Writing in the Late Age of Print, written in 2001, almost perfectly describes the role of the computer today.  He correctly predicts the future of e-books.  E-books have already been invented in 2001, but they were not as prevalent as today, due to their lack of portability.  Bolter says on page 8, “Machines have diminished dramatically in size and in price during the past 40 years, and computer screens are becoming more readable.  Some portable computers already have the bulk and weight of notebooks, and it is not hard to imagine one whose screen is as legible as a printed page.  Bolter also does a good job of predicting the role of printed books in the 21st century.  He says that role of books will diminish as more people use digital technology, but they will not completely go away for at least another half century, if not longer.  The worst case scenario for printed books is that the older generation will keep books around for a few more decades before dying away.  It is hard to imagine any other scenario for books.

Writing as a Technology compares the computer today to the technological inventions of the past.  He tells us how each writing technology made writing easier and eventually made the old way obsolete, but not before going through several changes.  He talks about how the printing press made books not only easier to produces, but lighter over time.  Bolter talks about how each technology shift is a “‘remediation,’ in that the sense that a newer medium takes the place of an older one, borrowing and reorganizing the characteristics of writing in the older medium and reforming its cultural space.”  For example, papyrus took the oral tradition of telling stories and allowed people to write them down.  The computer continues the tradition of writing down printed words the way a typewriter did, but it allows us to instantly publish it onto the internet.

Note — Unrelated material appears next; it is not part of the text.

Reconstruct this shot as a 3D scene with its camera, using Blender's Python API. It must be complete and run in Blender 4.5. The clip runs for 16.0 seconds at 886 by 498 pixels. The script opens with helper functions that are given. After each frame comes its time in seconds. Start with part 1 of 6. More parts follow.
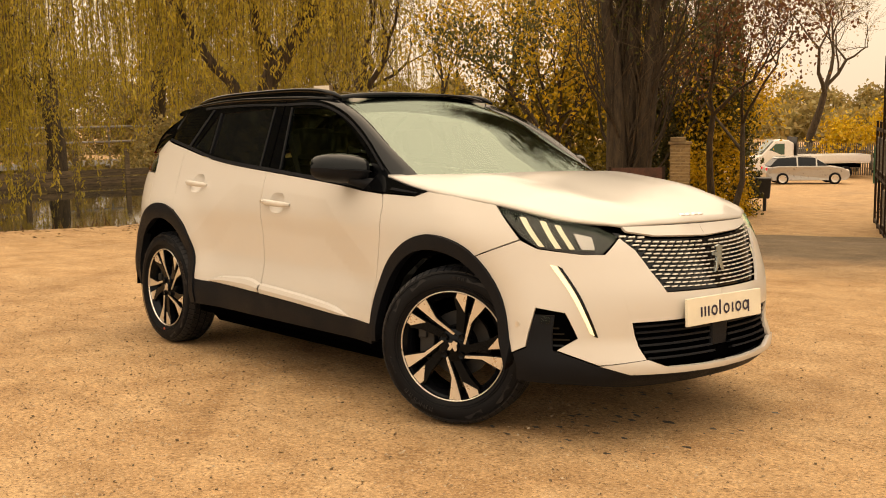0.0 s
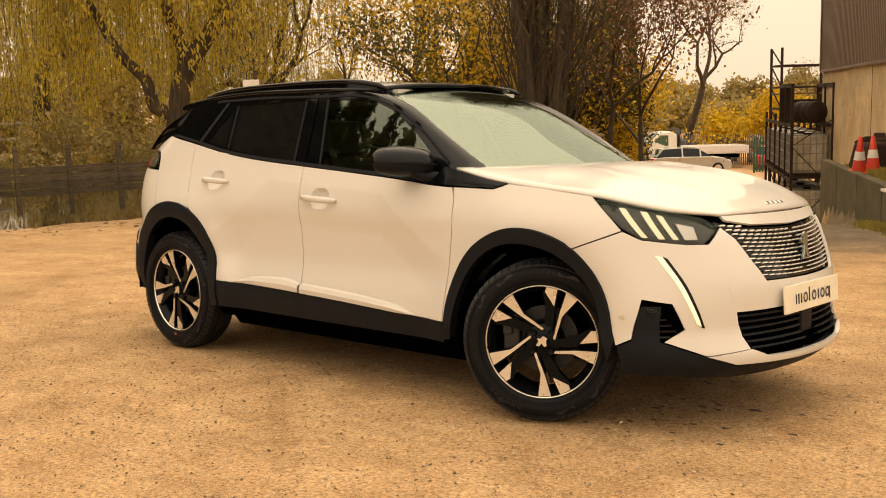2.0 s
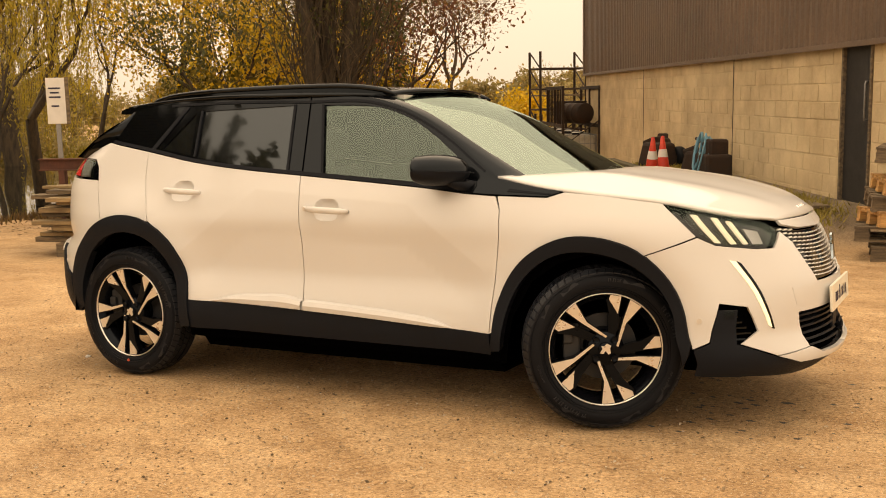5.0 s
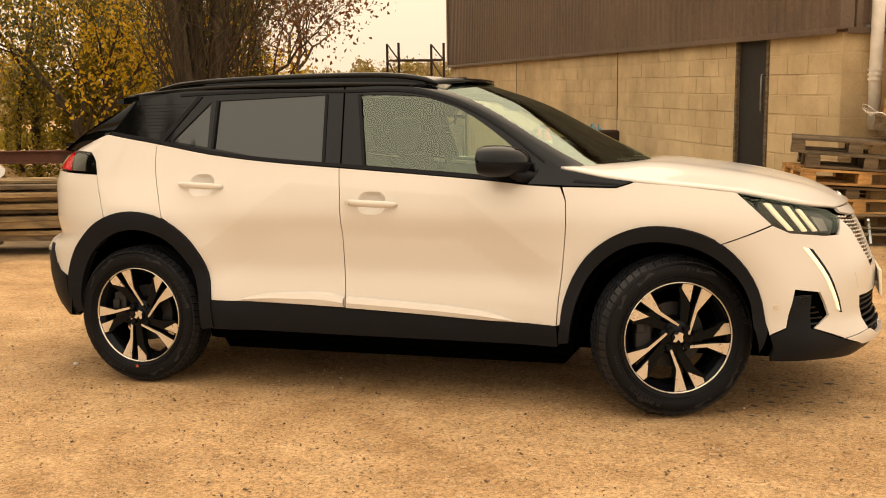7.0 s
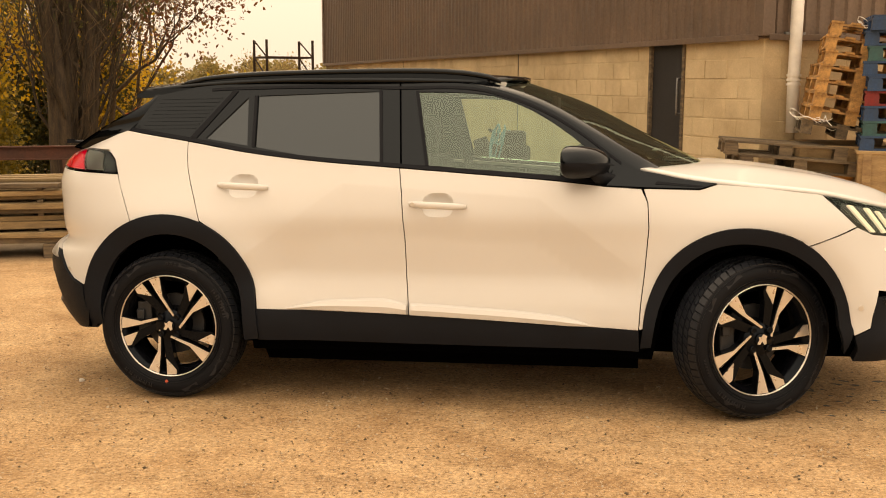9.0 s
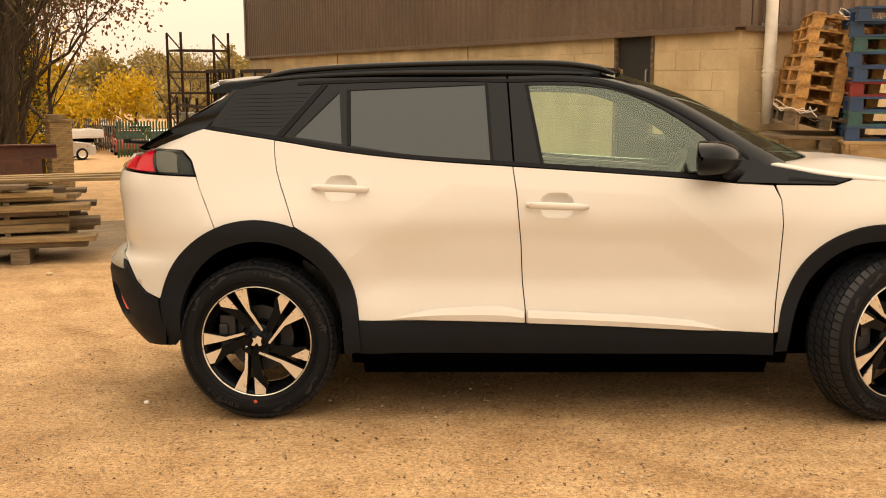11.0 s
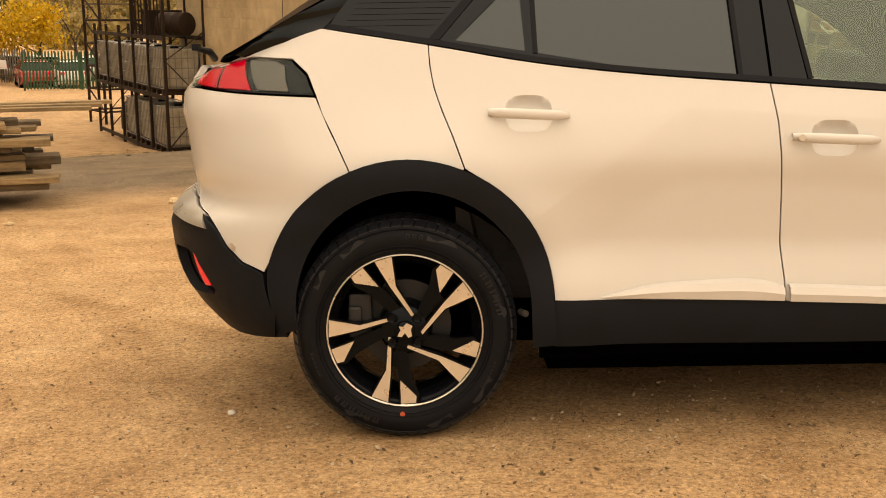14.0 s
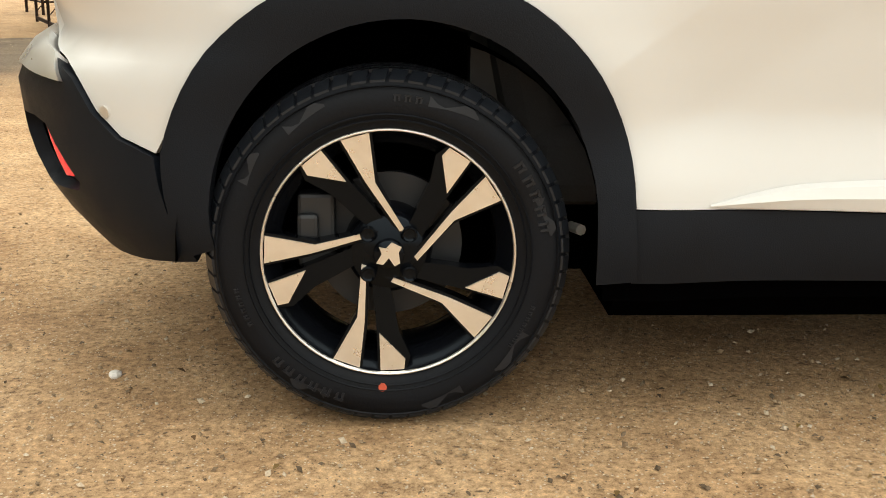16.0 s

The technological revolution of the 2000s is going the same way that every other technological revolution has before.

Bolter’s two pieces about the computer do a create job summing up the role of the computer.  They predict where the computer is headed based up what Bolter observes as well as what has happened with past revolutions such as the printing press.  It seems every revolution plays out the same way, including this one.  Someday, a new technology will replace the computer and someone will write the same articles as Bolter about the new technology.